Equality- The Myth
Since the mid life crisis have had ample to think about life in general, so took a stab writing the book review for “Why We Kneel How We Rise — Book” by Michael Holding. A short summary on the reason for picking this book up and completing on the Independence day:
- Over the last 4 months, I have often complained to friends and family that these days have gone through a period of pain and the world has been unfair to me. The only way to subside this pain was to read through other tales of pain through human history. This book talks about Racism/Inequality people have been facing through their early life and also as we speak.
- A few days back, I shared a tweet about the author to amplify the sufferings borne by people of colour. A batch-mate of mine tweeted about a cricketing legend’s view being ignorant about his origins , and my old-self thought of going back and correcting him. But it wasn’t worth the likes/retweets on a platform where 70% of the content is targeted more for numbers and less for the human soul.
Also, Before talking about the book and my personal take on racism, a short note on my privileges/struggles of being born in an average middle class family in one of the poorest states of the country:
- I am a male in a society which calls itself advanced in the 21st century and still doesn’t have equal opportunities for women in work-place. Have often overheard conversations (even from my parents) where a baby-boy is still sub-consciously awaited while celebrating the birth of a girl.
- I was born as a Rajput (Kshatriya class) which is considered the upper class by Indian society just because we fought some fancy wars in the past. I was so appalled by this classification that I don’t use the family surname “Singh” and stick with just “Raj ‘’ for anonymity and simplicity. There have been times when I have dated someone outside my caste system and when I brought this topic in front of my parents, the caste question always popped up, no matter how independent and advanced as a family we called ourselves.

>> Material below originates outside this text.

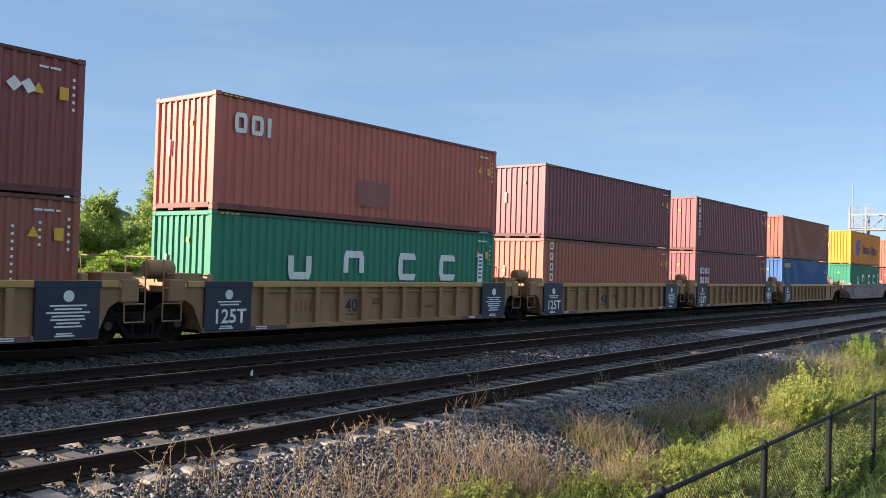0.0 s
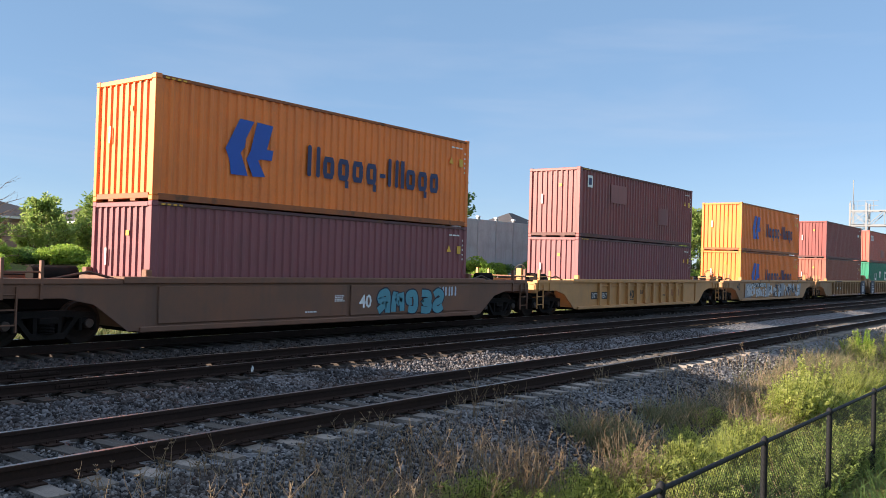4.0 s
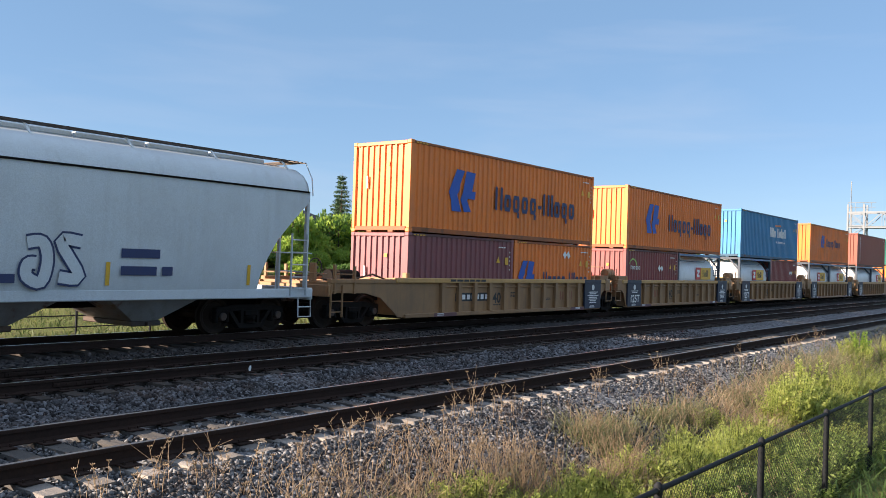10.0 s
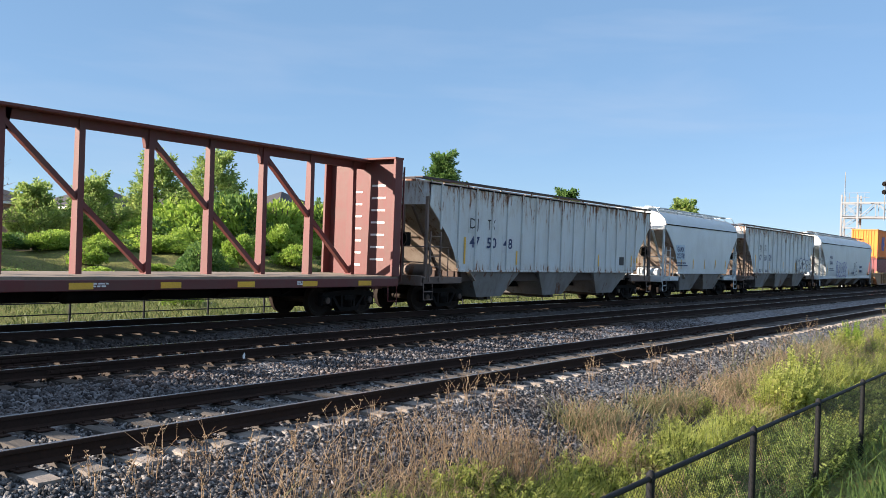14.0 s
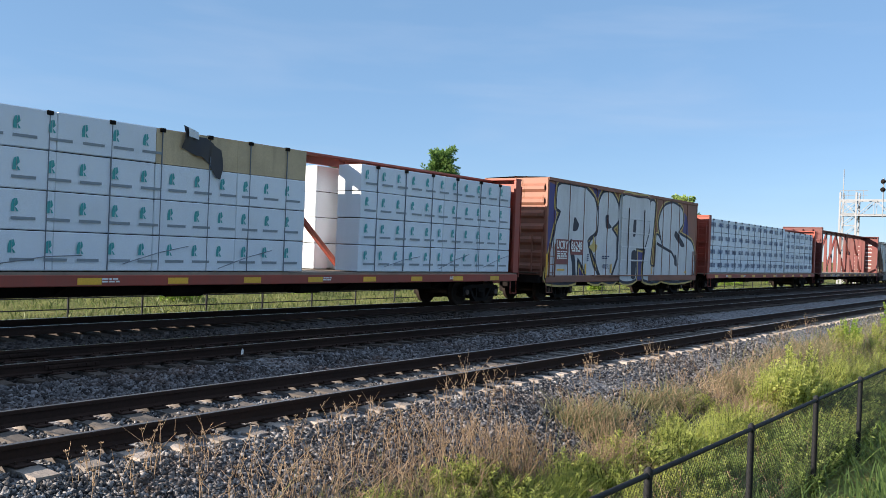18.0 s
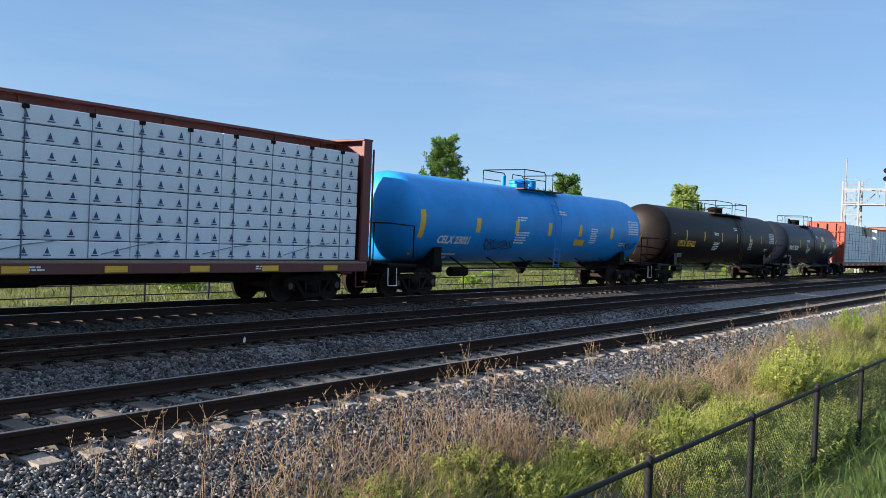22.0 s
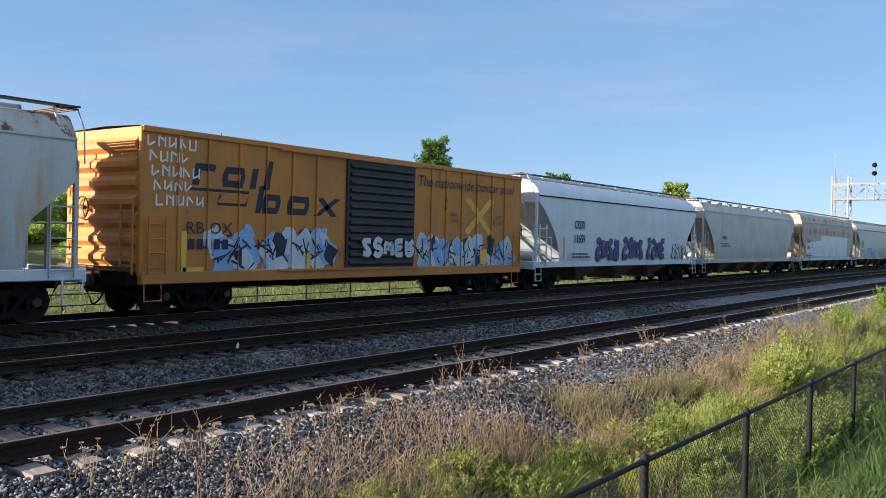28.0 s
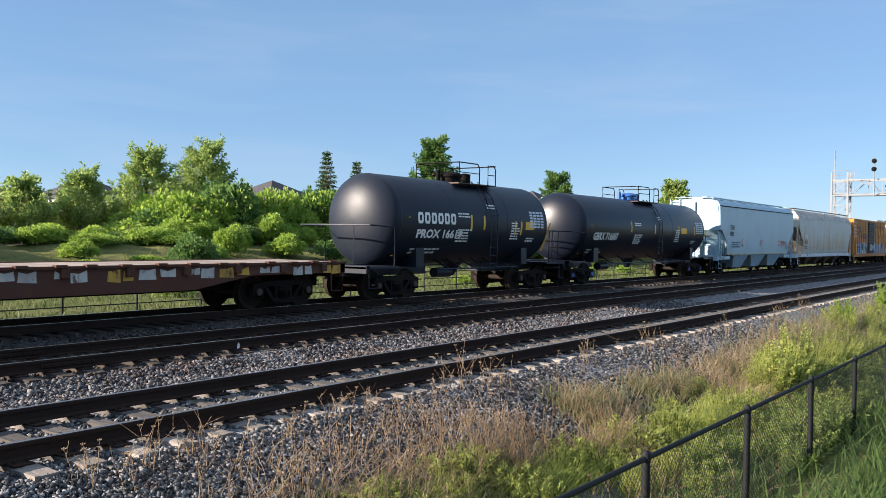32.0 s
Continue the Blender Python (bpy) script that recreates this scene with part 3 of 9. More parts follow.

Michael Holding, during a rain-break last year, accidentally had one of the most heartfelt takes on the subject of #BlackLivesMatter, which later became a social media sensation in-terms of likes, comments, retweets. Very few, including me, understood Holding’s feeling, a black person who throughout his life had faced racial biases which have become the norm of the society we live in. A year later as I skimmed across the 281 page take on history, society and injustices which every lower section of the society is subjected to.Through the book, Holding, using examples from sports, wars, history, literature has highlighted two aspects of our societies: Dehumanisation and Brainwash.
The brainwashing begins right away with our parents who, throughout our up-bringing, have always had a protective approach, shielding us from hurt during early life . We are always diverted towards the good parts of societies we live in and leave the not so good parts to be discovered by us as we grow up. This means that we don’t have parental guidance to navigate through failures. The brainwash continues in the books we read — books in history, literature. The facts which we come across in most of these books carry the biases of the authors and are promoted through the curriculum of the country we live in. The book carries a lot of achievements in history for which black people haven’t been given credit and hence it subconsciously builds the White Supremacy as the de-facto normal in civilizations. To start with the colour of Jesus as white and Judas as black in all versions of the Bible.
Dehumanisation under the pretext of privileges we enjoy in our day to day life and are made accustomed to as righteous, again, both by our parents and the society we live in. For example: child labor in the form of domestic help is normal. Our attitude towards our domestic helps/drivers/guards, who are just doing their “job” is drawn out of privilege. The same dehumanisation, in extreme form, is highlighted in the book. Some of the below examples have been passed down generations since ages as accepted and very legitimate.
These fascinated my intellect and helped ease my pain.
- The South African cricket team was banned by the ICC from 1970’s to 1991. However some of the Games’ greats still toured the country and were paid to appease the upper race. None of the media covered these tours as they were status quo.
- Before Columbus discovered the West Indies Island in 1498, it had already experienced a civilisation with riches like gold. There had been explorers before this and Columbus’ expedition was just the start of slavery from Spain.
- Marcus Rashford, a 22 year old footballer, started a campaign during the COVID-19 pandemic for feeding the poor and under-privileged kids. He is subjected to hate on Social Media and Print Media in extreme magnitude.
The book has almost 20 more such examples of celebrities in people of Black colour who are subjected to biases in their everyday life. Imagine if they are subjected to that, what a normal black/woman/minority/mentally-disabled person has to go through his/her life and the subsequent struggle. And the fault doesn’t lie with one person/organisation/family, it lies as a collective responsibility of each of us, as we bring-up our children/families and teach them both good and bad so that they can be better citizens . And for every change we expect from our leaders/politicians/organisations, go back, pause and think about the way you have used/misused the privilege which you have carried from your birth. And to understand privilege it’s always good to go back and research amongst books more than social/print media.